Anchuca needs no help standing out as it presides high above the brick streets of what was once called the Springfield neighborhood, now overlooking a canvas of architectural styles from shotgun houses to antebellum cottages.

Whether you spend your time in one of Anchuca’s many guest cottages, strolling through the enchanting gardens, satisfying your Epicurean cravings at the fine dining restaurant, taking a plunge in the inviting swimming pool or traveling back in time meandering through the grand rooms of the main house, Anchuca is a gift that keeps on giving. Pharr tells the story of a couple who returned to the same room, Suite 05, the Davis Suite, 30 years after their honeymoon.

“With tears in the wife’s eyes, she told me the second she walked into the room she was transported all the way back in time to when she fell in love with her new husband and Anchuca,” Pharr said.

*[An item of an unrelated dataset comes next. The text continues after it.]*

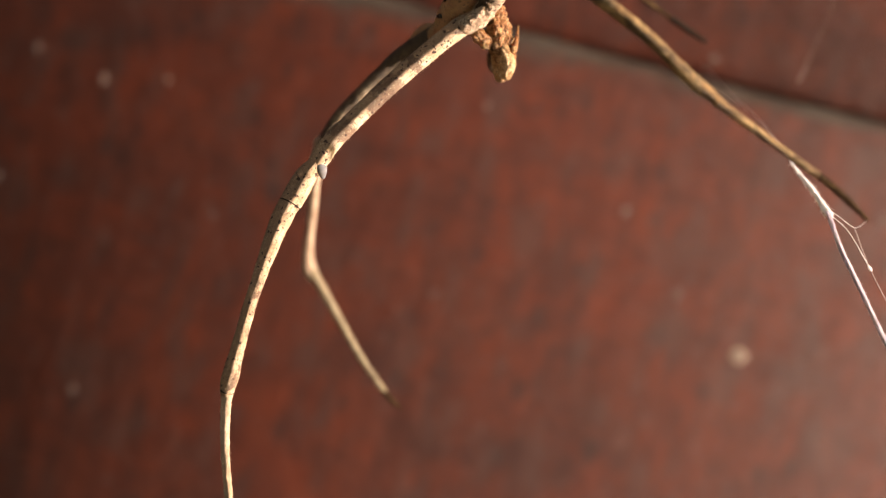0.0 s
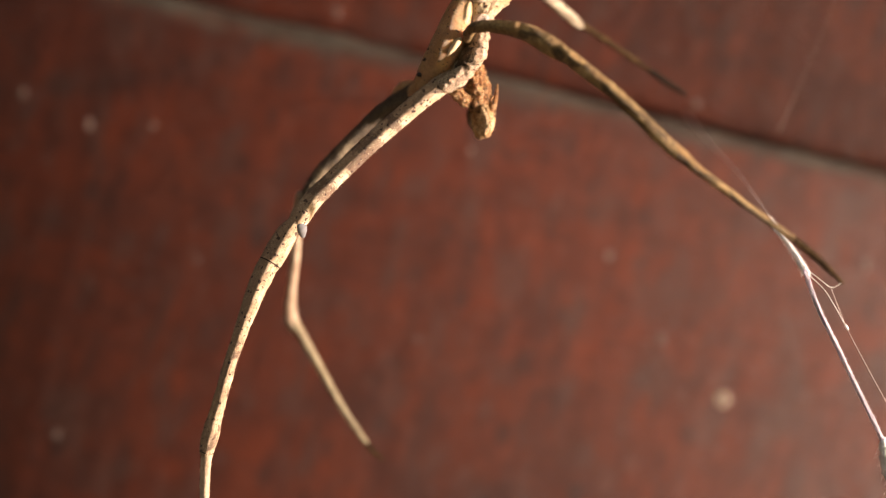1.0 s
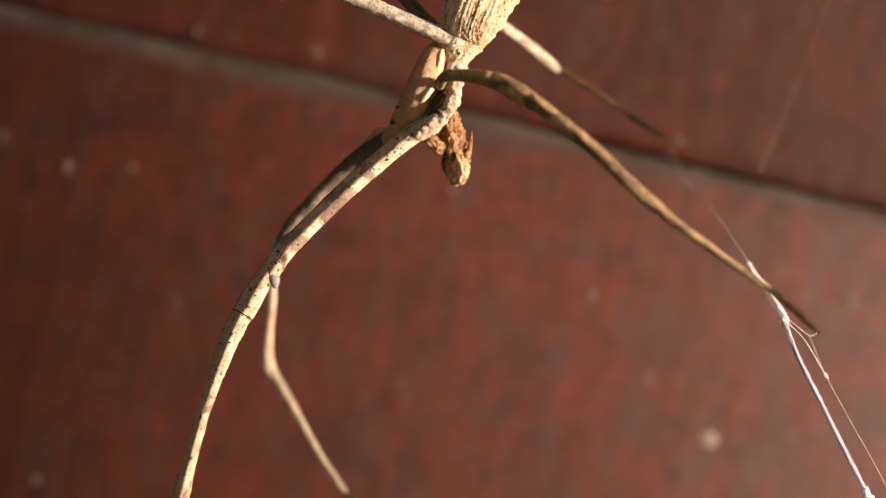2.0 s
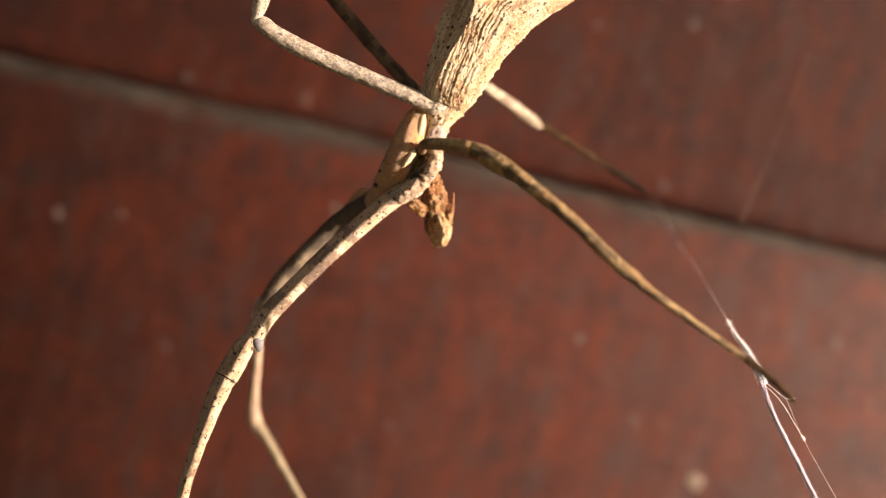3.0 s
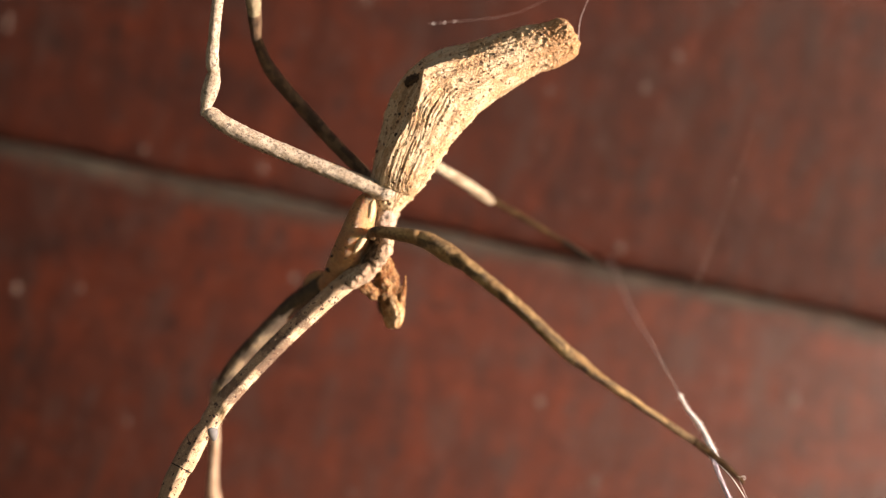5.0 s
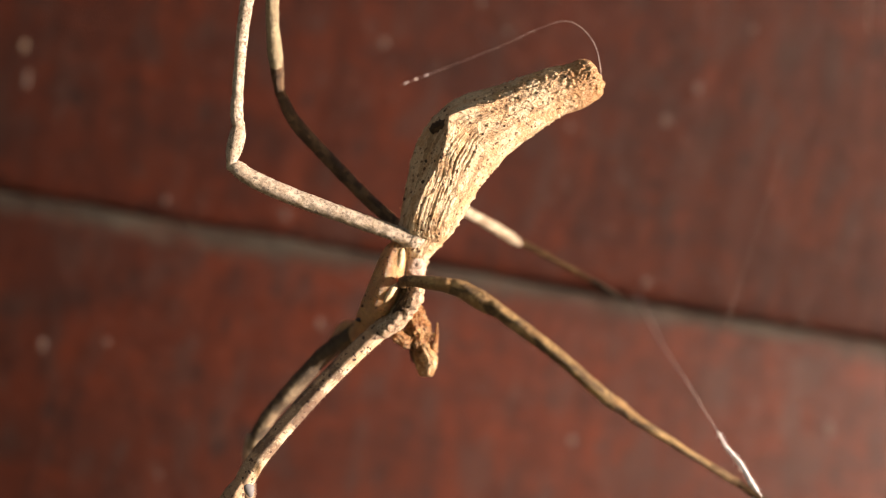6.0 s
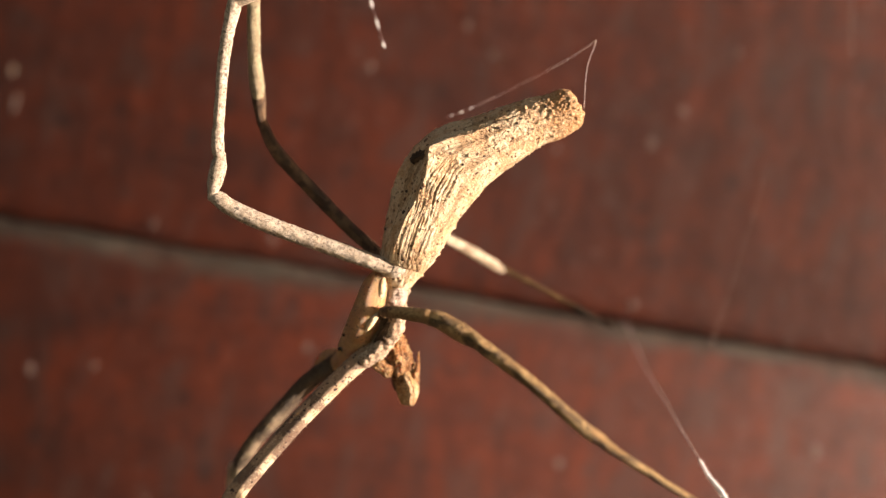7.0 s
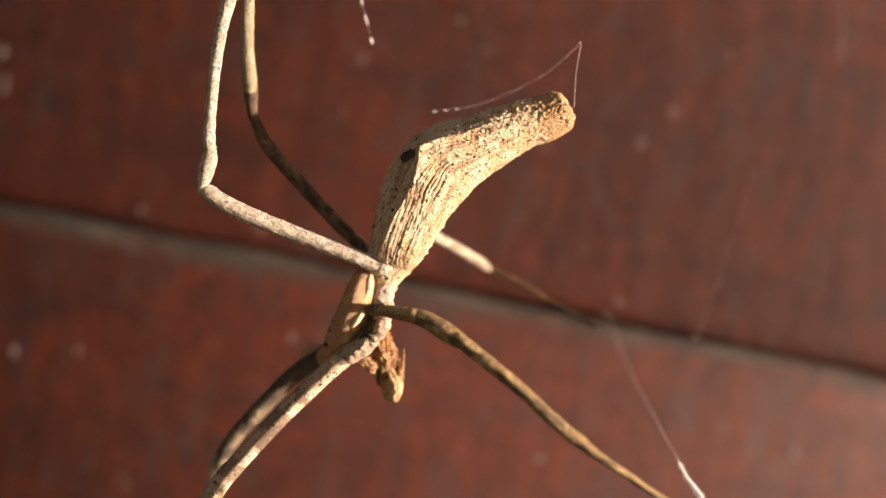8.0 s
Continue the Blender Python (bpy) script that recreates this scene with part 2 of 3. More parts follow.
def plain_ground():
    n = Nodes("dry_ground")
    v = n.coords((1, 1, 1))
    colour = n.mix(n.noise(v, 3.0, 6, 0.6), (0.20, 0.17, 0.12), (0.10, 0.10, 0.05))
    return n.done(colour, 0.9, n.noise(v, 40.0, 5, 0.7), 0.02, 0.2)


def speck_paint():
    n = Nodes("pale_deposit")
    info = n.add("ShaderNodeObjectInfo")
    v = n.coords((1000, 1000, 1000))
    colour = n.mix(info.outputs["Random"], (0.18, 0.13, 0.115), (0.07, 0.046, 0.042))
    colour = n.mix(n.steps(n.noise(v, 1.6, 4), 0.4, 0.7, 0, 0.7), colour, (0.065, 0.033, 0.023))
    return n.done(colour, 0.7, n.noise(v, 3.0, 4), 0.0001, 0.3)


M_TIMBER, M_LINING, M_GROUND, M_SPECK = stained_timber(), dark_lining(), plain_ground(), speck_paint()
n = Nodes("cream_deposit")
M_CREAM_SPECK = n.done(n.mix(n.noise(n.coords((1000, 1000, 1000)), 1.2, 4), (0.30, 0.235, 0.18), (0.17, 0.12, 0.09)), 0.7)


# ---- building helpers ----
def part(name, bm, material, parent=None, label="", smooth=True):
    """Links a bmesh as one mesh object under a thing or a part."""
    mesh = bpy.data.meshes.new(name)
    bm.normal_update()
    bm.to_mesh(mesh)
    bm.free()
    for m in material if isinstance(material, tuple) else (material,):
        mesh.materials.append(m)
    for p in mesh.polygons:
        p.use_smooth = smooth
    ob = new(name, mesh)
    if parent:
        ob.parent = parent
    if label:
        tagged(ob, label)
    return ob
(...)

A twin butterfly staircase takes guests to the second-floor landing, past remarkably salvaged pure gold and mercury stained glass window panels imported from Europe.

“I tell guests who travel here that we live in a uniquely American place,” Pharr recounts from the same balcony from which Jefferson Davis, president of the Confederacy, once delivered a speech.

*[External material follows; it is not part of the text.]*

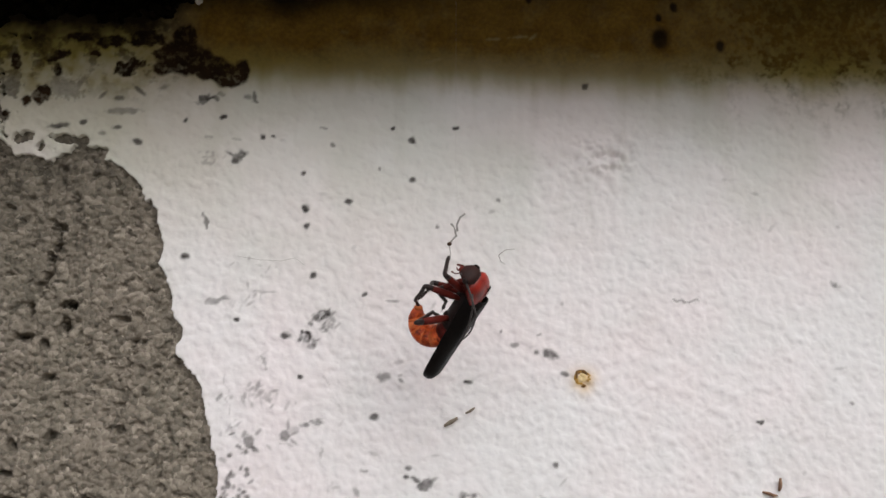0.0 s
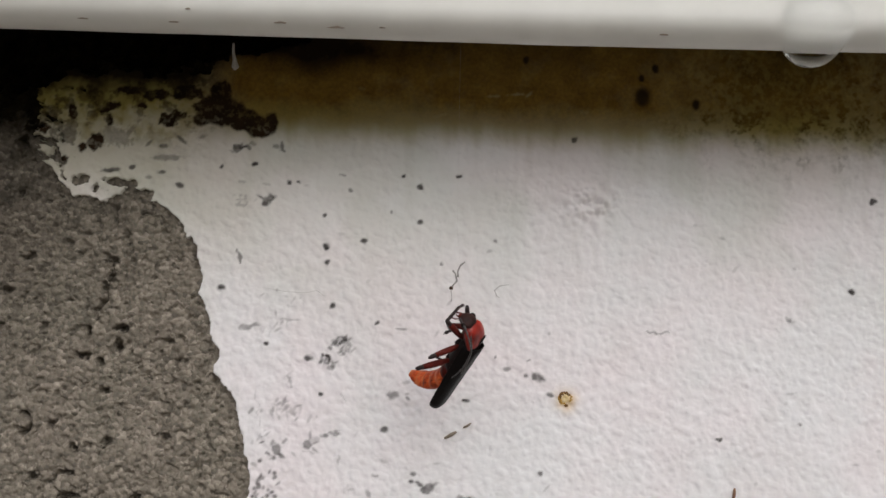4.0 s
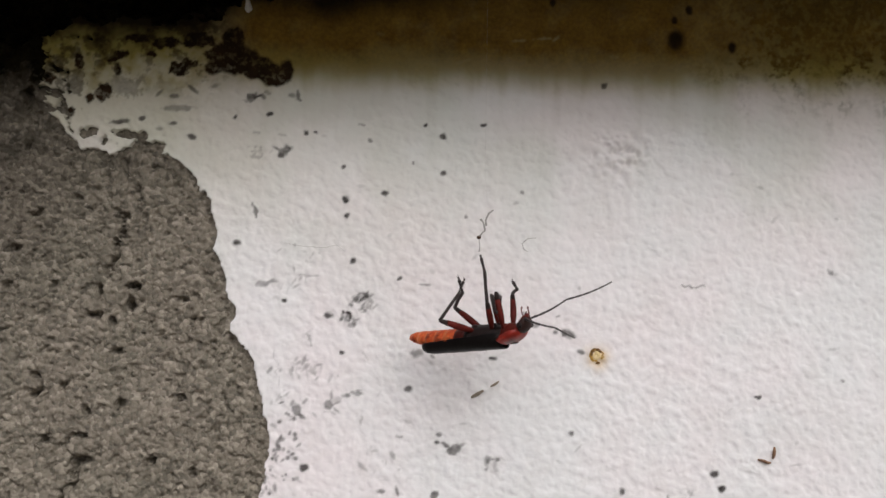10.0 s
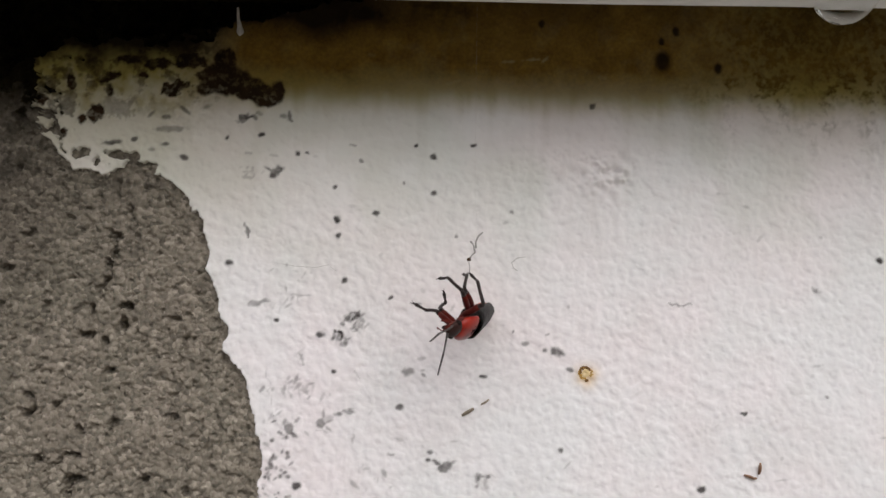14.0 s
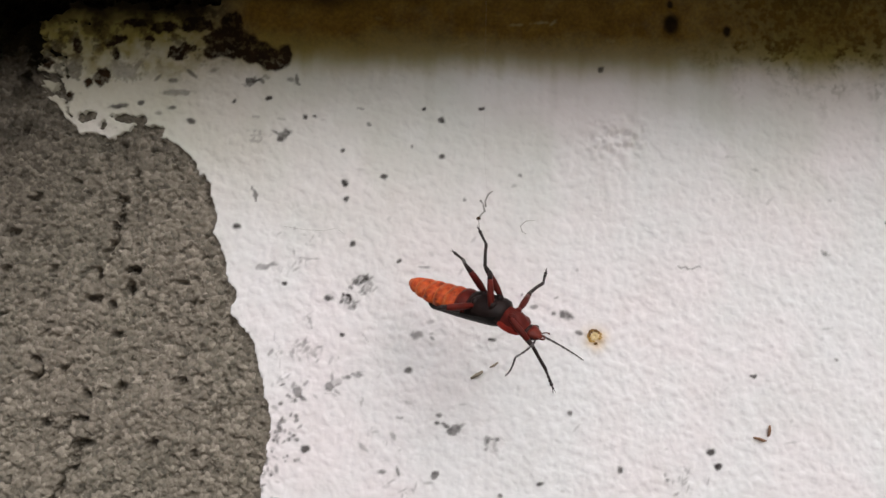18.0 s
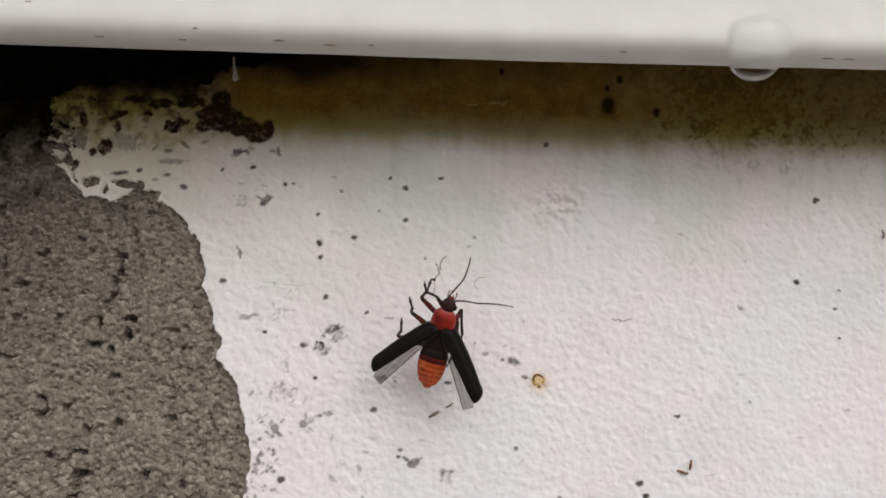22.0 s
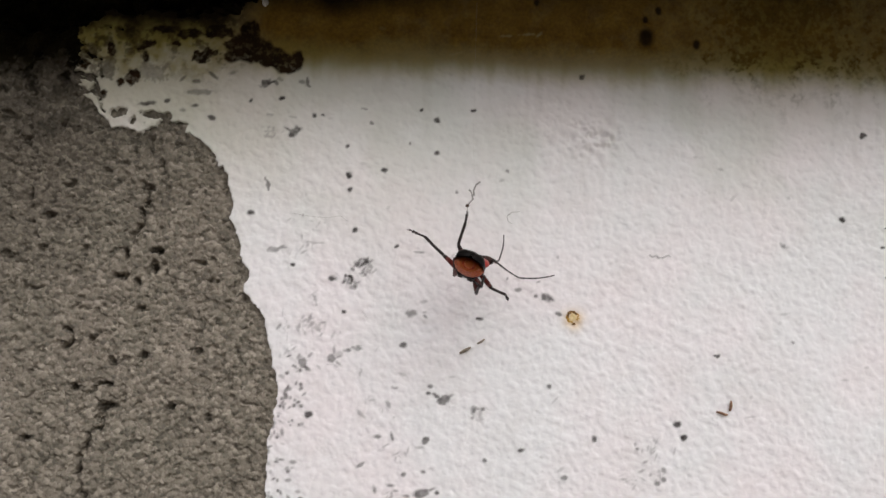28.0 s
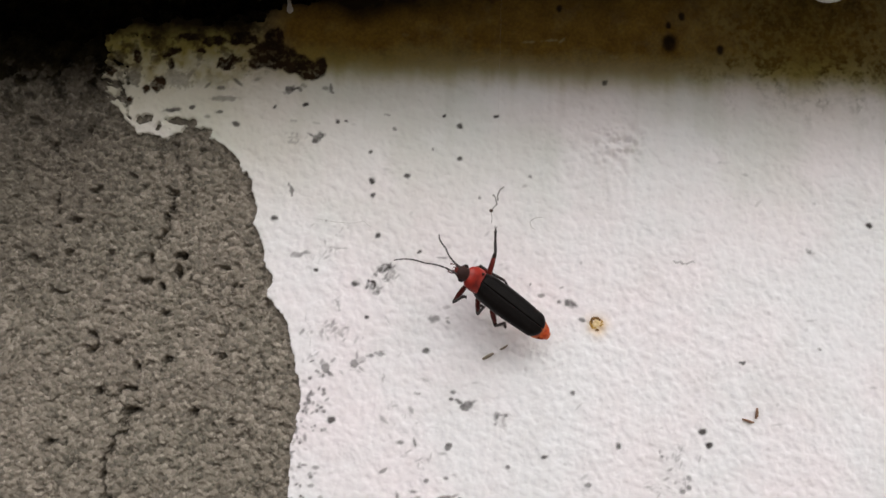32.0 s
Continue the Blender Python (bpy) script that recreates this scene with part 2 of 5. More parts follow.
def loft(bm, sections, n=16, index=0, power=1.0):
    """A body along x: sections of (x, y, z, half width, height above, height below)."""
    loops = []
    for x, y, z, w, up, down in sections:
        loop = []
        for i in range(n):
            a = 2 * math.pi * i / n
            c, s = math.cos(a), math.sin(a)
            c, s = math.copysign(abs(c) ** power, c), math.copysign(abs(s) ** power, s)
            loop.append((x, y + w * c, z + (up if s > 0 else down) * s))
        loops.append(loop)
    return rings(bm, loops, index=index)


def tube(bm, points, radii, n=8, index=0):
    points = [Vector(p) for p in points]
    loops = []
    side = None
    for i, p in enumerate(points):
        d = (points[min(i + 1, len(points) - 1)] - points[max(i - 1, 0)]).normalized()
        if side is None:
            side = d.orthogonal().normalized()
        side = (side - d * side.dot(d)).normalized()
        other = d.cross(side)
        loops.append([p + radii[i] * (math.cos(2 * math.pi * k / n) * side + math.sin(2 * math.pi * k / n) * other) for k in range(n)])
    return rings(bm, loops, index=index)


def hashed(ix, iz, seed):
    h = (ix.astype(np.int64) * 374761393 + iz.astype(np.int64) * 668265263 + seed * 974711) & 0x7FFFFFFF
    h = ((h ^ (h >> 13)) * 1274126177) & 0x7FFFFFFF
    h = h ^ (h >> 16)
    return (h & 0xFFFF) / 65535.0


def lattice(x, z, size, seed):
    """Smooth value noise, 0 to 1, with cells of the given size."""
    u, v = x / size, z / size
    iu, iv = np.floor(u), np.floor(v)
    fu, fv = u - iu, v - iv
    fu, fv = fu * fu * fu * (fu * (6 * fu - 15) + 10), fv * fv * fv * (fv * (6 * fv - 15) + 10)
    a, b = hashed(iu, iv, seed), hashed(iu + 1, iv, seed)
    c, d = hashed(iu, iv + 1, seed), hashed(iu + 1, iv + 1, seed)
    return (a * (1 - fu) + b * fu) * (1 - fv) + (c * (1 - fu) + d * fu) * fv


def fractal(x, z, size, seed, octaves=4, gain=0.5):
    total, amp, norm = 0, 1.0, 0.0
    for k in range(octaves):
        c, s = math.cos(0.7 * k), math.sin(0.7 * k)
        total = total + amp * lattice(c * x - s * z + 31.7 * k, s * x + c * z - 17.3 * k, size / 2 ** k, seed + k)
        norm, amp = norm + amp, amp * gain
    return total / norm


def smooth(a, b, v):
    t = np.clip((v - a) / (b - a), 0, 1)
    return t * t * (3 - 2 * t)


def sheet(name, xs, zs, depth, masks, material, parent=None):
    """A relief over a grid of x and z, with named masks on its points."""
    nx, nz = len(xs), len(zs)
    gx, gz = np.meshgrid(xs, zs)
    co = np.stack([gx, depth, gz], -1).reshape(-1, 3) * MM
    i = (np.arange(nz - 1)[:, None] * nx + np.arange(nx - 1)[None, :]).ravel()
    quads = np.stack([i, i + 1, i + nx + 1, i + nx], -1).astype(np.int32)
    me = bpy.data.meshes.new(name)
    me.vertices.add(len(co))
    me.vertices.foreach_set("co", co.astype(np.float32).ravel())
    me.loops.add(quads.size)
    me.loops.foreach_set("vertex_index", quads.ravel())
    me.polygons.add(len(quads))
    me.polygons.foreach_set("loop_start", np.arange(0, quads.size, 4, dtype=np.int32))
    me.polygons.foreach_set("use_smooth", np.ones(len(quads), dtype=bool))
    me.update(calc_edges=True)
    for key, value in masks.items():
        me.attributes.new(key, "FLOAT", "POINT").data.foreach_set("value", np.clip(value, 0, 1).astype(np.float32).ravel())
    me.materials.append(material)
    ob = new(name, me)
    ob.location = (0, 0, RING)
    if parent:
        ob.parent = parent
    return ob


# ---- the wall ----
EDGE_Z = (-60, -24, -18, -14, -9, -5, -1, 2, 4, 7, 10, 12.5, 15, 18, 20, 21)
EDGE_X = (-33.5, -33.3, -32.9, -33.2, -31.9, -32.5, -34.2, -36.1, -36.0, -37.0, -38.3, -37.9, -39.3, -41.5, -43.7, -46)


TONGUE_X = (-60, -57.6, -57, -56.4, -54.4, -52, -50.7, -48.7, -47.2, -46.5, -45, -43.4, -41.6, -40)
TONGUE_Z = (40, 31, 27, 24.5, 22.5, 19.9, 20.1, 19.3, 20.4, 21.3, 20.4, 19.9, 18.3, 16)
HOLES = ((-51.5, 21.6, 1.0, 0.5), (-47.8, 21.5, 1.3, 0.45), (-49.9, 20.7, 0.55, 0.6), (-44.4, 20.4, 0.7, 0.4), (-48.4, 20.3, 0.3, 0.25), (-46.0, 21.3, 0.5, 0.5), (-54.2, 24.0, 0.5, 0.7))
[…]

Anchuca’s history is as rich as the draperies, made in New Orleans using delicate historically-correct patterns, or the chandeliers that shed light on period antiques.

Pharr first learned the stories of the house as a young boy.

Hit seven times with cannon fire during the Civil War, Anchuca was used as a hospital for wounded soldiers. The original ceiling medallions were made by mixing marble dust, horse hair and molasses.

The house has 18 fireplaces, many of which burned coal thanks to one of the original owners who was in the coal and ice business. The house has changed ownership many times over the decades, 10 times to be precise, but the current curator extraordinaire opens every corner of Anchuca with tales to warm any heart.

The main house is meticulously preserved as if time has stood still. The library is home to a grand piano dating back to the 1830s with the walls showcasing Civil War and early Native American artifacts.

A few steps away, the Gentlemen’s Parlor features exquisite draperies designed in the likeness of the blue room in the nation’s White House and a needlework rug done by hand in French Empire design.

“I don’t like a house roped off,” Pharr said, “so you won’t find any of that here. I didn’t want to lose a sense of home.”